The cavalry arrived remarkedly quickly the next morning, not too many breakdowns at 5.30 on a Sunday perhaps, & happily stopped in a service station on route so that I could buy some sandwiches. With all the excitement with the clutch the day before I'd left Sunday breakfast/lunch/dinner in the fridge. My arrival at the show & jumble in Hamstreet on the back of a recovery truck was greeted with some amusement by the other 'jumblers most of whom managed to avoid speaking to me fearing that they might be asked for help. The day went well, stock was sold & money taken. The sun even shone for part of the day so lack of useable gazebos wasn't a problem.

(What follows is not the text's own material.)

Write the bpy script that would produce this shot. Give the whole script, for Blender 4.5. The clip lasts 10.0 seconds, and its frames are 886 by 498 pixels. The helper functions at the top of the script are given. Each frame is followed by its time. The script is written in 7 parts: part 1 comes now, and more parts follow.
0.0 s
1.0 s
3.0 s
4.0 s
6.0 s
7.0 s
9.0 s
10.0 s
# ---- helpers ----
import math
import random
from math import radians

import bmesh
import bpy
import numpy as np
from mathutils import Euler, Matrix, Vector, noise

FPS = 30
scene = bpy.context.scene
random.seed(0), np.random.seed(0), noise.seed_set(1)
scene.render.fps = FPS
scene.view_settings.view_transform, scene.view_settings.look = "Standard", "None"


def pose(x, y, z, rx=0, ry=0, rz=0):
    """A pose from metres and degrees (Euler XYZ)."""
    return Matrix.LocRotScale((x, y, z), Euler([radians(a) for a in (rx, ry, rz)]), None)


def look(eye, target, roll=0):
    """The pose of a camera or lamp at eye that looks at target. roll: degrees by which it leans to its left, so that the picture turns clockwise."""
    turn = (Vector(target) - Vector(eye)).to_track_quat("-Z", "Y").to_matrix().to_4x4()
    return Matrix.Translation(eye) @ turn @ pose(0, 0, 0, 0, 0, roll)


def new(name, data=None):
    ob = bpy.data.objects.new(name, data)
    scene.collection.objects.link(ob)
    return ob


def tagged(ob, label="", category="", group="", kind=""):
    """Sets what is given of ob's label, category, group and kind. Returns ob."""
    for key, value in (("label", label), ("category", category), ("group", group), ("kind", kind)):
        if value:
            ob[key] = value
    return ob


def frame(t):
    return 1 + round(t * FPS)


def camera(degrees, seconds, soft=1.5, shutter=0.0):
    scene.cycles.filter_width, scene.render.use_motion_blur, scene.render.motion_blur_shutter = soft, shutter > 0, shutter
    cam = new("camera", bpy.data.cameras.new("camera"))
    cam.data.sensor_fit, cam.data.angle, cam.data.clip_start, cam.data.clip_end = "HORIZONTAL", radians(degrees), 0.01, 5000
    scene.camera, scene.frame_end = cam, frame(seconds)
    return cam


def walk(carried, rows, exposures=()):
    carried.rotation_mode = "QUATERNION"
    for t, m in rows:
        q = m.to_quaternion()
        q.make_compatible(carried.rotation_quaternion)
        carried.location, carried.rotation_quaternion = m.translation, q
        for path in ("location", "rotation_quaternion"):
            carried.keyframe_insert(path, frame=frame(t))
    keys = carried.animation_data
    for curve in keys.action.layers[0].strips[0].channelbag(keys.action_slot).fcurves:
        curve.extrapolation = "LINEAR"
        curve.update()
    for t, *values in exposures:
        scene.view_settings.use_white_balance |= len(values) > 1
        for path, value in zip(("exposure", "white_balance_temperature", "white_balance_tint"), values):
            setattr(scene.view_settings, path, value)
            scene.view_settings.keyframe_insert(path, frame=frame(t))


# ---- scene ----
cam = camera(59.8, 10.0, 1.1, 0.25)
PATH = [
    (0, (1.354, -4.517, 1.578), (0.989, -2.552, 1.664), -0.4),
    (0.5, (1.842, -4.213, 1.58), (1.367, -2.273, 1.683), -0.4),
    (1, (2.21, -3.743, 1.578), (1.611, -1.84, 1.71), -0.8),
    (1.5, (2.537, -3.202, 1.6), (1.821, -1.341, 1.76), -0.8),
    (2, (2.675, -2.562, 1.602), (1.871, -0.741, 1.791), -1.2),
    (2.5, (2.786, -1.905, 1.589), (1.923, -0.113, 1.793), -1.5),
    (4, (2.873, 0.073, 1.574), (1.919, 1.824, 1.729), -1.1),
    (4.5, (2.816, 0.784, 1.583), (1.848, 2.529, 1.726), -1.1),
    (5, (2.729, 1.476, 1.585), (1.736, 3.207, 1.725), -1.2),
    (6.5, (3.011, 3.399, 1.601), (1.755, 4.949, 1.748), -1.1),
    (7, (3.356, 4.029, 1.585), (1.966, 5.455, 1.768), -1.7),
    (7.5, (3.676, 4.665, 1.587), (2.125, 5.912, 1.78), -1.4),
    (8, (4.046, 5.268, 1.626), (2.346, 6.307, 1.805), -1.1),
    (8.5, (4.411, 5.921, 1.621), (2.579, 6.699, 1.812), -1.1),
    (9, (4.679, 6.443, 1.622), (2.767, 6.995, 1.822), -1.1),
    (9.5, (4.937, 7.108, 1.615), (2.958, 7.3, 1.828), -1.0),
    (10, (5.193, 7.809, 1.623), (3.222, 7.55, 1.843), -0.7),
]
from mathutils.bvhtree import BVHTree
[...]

After I packed it all into the van, and having borrowed a mobile to phone another cavalry/recovery firm, I walked into the village & bought some cans of beer which I could place in the cold bag, that was supposed to have been carrying my lunch, to keep it nice & cool. The jumblers one by one left, some with a cheery wave others still ignoring me, until I was alone in the middle of this big field. It was quite peaceful. The sheep in the field next door didn't seem to have been bothered by the invasion of noisy bikers & bleatedly happily. The trees swayed slowly in the wind & from the aged cassette player Roger Waters was singing about money being the root of all evil today. The beer was sliding down nicely & the time slipped by. I'd long finished the sandwiches and after two early starts I was feeling a bit tired & so drifted off to the land of nod, dreaming about buying a football team. I was shaken out of this comfortable place by a big fat RAC man hammering on the window shouting "Have you broken down"?